» **What needs to be done**: Give back the full listing verbatim, apart from its images.

» **Dataset content**:
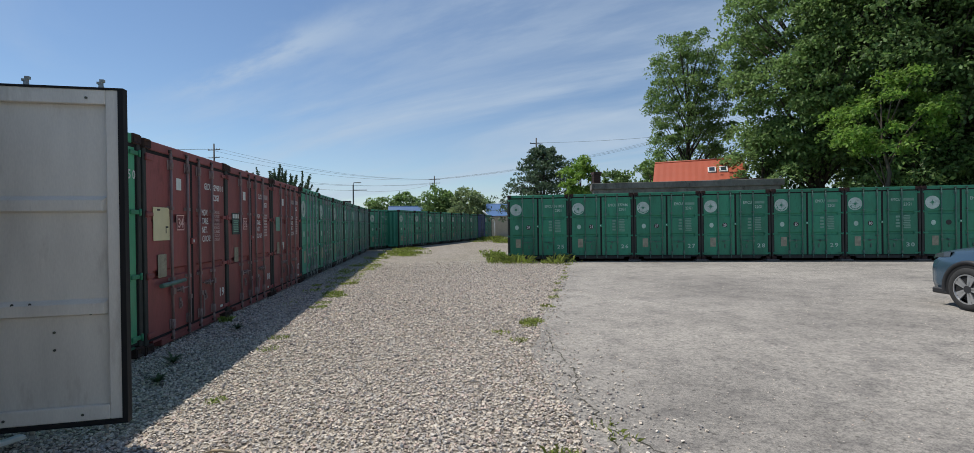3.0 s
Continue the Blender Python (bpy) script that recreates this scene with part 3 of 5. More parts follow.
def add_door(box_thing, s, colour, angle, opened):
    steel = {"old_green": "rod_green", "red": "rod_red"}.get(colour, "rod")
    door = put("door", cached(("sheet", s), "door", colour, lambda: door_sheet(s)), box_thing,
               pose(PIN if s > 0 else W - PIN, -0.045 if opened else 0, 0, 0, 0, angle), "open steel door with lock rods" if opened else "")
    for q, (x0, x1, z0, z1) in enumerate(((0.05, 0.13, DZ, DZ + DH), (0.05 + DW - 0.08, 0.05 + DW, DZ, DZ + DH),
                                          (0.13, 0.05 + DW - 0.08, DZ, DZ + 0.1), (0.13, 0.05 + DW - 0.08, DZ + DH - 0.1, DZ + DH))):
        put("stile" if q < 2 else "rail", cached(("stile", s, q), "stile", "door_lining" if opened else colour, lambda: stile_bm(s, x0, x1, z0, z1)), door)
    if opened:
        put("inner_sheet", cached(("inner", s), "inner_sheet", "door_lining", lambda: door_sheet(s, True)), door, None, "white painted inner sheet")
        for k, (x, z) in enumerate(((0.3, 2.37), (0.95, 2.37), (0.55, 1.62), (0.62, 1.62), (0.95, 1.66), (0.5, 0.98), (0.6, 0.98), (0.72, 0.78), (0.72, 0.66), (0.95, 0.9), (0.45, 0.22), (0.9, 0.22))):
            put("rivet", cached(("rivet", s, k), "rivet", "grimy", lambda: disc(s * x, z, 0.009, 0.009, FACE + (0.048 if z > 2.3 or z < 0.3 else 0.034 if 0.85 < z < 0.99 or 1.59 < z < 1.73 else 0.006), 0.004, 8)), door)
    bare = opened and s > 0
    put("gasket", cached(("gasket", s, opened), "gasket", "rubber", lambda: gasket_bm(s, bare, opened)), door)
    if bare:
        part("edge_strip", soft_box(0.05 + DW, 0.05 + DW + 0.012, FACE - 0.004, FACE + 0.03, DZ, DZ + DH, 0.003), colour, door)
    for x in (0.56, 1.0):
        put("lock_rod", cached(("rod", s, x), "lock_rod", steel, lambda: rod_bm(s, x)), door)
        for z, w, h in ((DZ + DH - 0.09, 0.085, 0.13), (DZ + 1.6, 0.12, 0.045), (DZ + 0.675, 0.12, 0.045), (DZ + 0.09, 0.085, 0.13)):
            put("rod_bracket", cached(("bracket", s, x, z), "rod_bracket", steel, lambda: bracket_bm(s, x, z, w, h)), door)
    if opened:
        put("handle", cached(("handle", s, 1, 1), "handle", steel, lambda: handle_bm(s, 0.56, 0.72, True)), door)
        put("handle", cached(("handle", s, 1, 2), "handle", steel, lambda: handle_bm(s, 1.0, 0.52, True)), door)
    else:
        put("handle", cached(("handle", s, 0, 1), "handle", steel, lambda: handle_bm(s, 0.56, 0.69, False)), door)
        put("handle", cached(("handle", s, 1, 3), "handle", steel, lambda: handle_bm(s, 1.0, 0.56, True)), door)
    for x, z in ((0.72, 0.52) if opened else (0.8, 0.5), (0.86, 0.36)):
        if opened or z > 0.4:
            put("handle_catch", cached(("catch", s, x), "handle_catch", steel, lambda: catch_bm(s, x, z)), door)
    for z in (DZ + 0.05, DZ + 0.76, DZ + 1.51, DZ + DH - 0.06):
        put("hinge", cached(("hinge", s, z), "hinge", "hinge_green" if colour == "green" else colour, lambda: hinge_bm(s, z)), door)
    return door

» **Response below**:
3.0 s
Continue the Blender Python (bpy) script that recreates this scene with part 3 of 5. More parts follow.
def add_door(box_thing, s, colour, angle, opened):
    steel = {"old_green": "rod_green", "red": "rod_red"}.get(colour, "rod")
    door = put("door", cached(("sheet", s), "door", colour, lambda: door_sheet(s)), box_thing,
               pose(PIN if s > 0 else W - PIN, -0.045 if opened else 0, 0, 0, 0, angle), "open steel door with lock rods" if opened else "")
    for q, (x0, x1, z0, z1) in enumerate(((0.05, 0.13, DZ, DZ + DH), (0.05 + DW - 0.08, 0.05 + DW, DZ, DZ + DH),
                                          (0.13, 0.05 + DW - 0.08, DZ, DZ + 0.1), (0.13, 0.05 + DW - 0.08, DZ + DH - 0.1, DZ + DH))):
        put("stile" if q < 2 else "rail", cached(("stile", s, q), "stile", "door_lining" if opened else colour, lambda: stile_bm(s, x0, x1, z0, z1)), door)
    if opened:
        put("inner_sheet", cached(("inner", s), "inner_sheet", "door_lining", lambda: door_sheet(s, True)), door, None, "white painted inner sheet")
        for k, (x, z) in enumerate(((0.3, 2.37), (0.95, 2.37), (0.55, 1.62), (0.62, 1.62), (0.95, 1.66), (0.5, 0.98), (0.6, 0.98), (0.72, 0.78), (0.72, 0.66), (0.95, 0.9), (0.45, 0.22), (0.9, 0.22))):
            put("rivet", cached(("rivet", s, k), "rivet", "grimy", lambda: disc(s * x, z, 0.009, 0.009, FACE + (0.048 if z > 2.3 or z < 0.3 else 0.034 if 0.85 < z < 0.99 or 1.59 < z < 1.73 else 0.006), 0.004, 8)), door)
    bare = opened and s > 0
    put("gasket", cached(("gasket", s, opened), "gasket", "rubber", lambda: gasket_bm(s, bare, opened)), door)
    if bare:
        part("edge_strip", soft_box(0.05 + DW, 0.05 + DW + 0.012, FACE - 0.004, FACE + 0.03, DZ, DZ + DH, 0.003), colour, door)
    for x in (0.56, 1.0):
        put("lock_rod", cached(("rod", s, x), "lock_rod", steel, lambda: rod_bm(s, x)), door)
        for z, w, h in ((DZ + DH - 0.09, 0.085, 0.13), (DZ + 1.6, 0.12, 0.045), (DZ + 0.675, 0.12, 0.045), (DZ + 0.09, 0.085, 0.13)):
            put("rod_bracket", cached(("bracket", s, x, z), "rod_bracket", steel, lambda: bracket_bm(s, x, z, w, h)), door)
    if opened:
        put("handle", cached(("handle", s, 1, 1), "handle", steel, lambda: handle_bm(s, 0.56, 0.72, True)), door)
        put("handle", cached(("handle", s, 1, 2), "handle", steel, lambda: handle_bm(s, 1.0, 0.52, True)), door)
    else:
        put("handle", cached(("handle", s, 0, 1), "handle", steel, lambda: handle_bm(s, 0.56, 0.69, False)), door)
        put("handle", cached(("handle", s, 1, 3), "handle", steel, lambda: handle_bm(s, 1.0, 0.56, True)), door)
    for x, z in ((0.72, 0.52) if opened else (0.8, 0.5), (0.86, 0.36)):
        if opened or z > 0.4:
            put("handle_catch", cached(("catch", s, x), "handle_catch", steel, lambda: catch_bm(s, x, z)), door)
    for z in (DZ + 0.05, DZ + 0.76, DZ + 1.51, DZ + DH - 0.06):
        put("hinge", cached(("hinge", s, z), "hinge", "hinge_green" if colour == "green" else colour, lambda: hinge_bm(s, z)), door)
    return door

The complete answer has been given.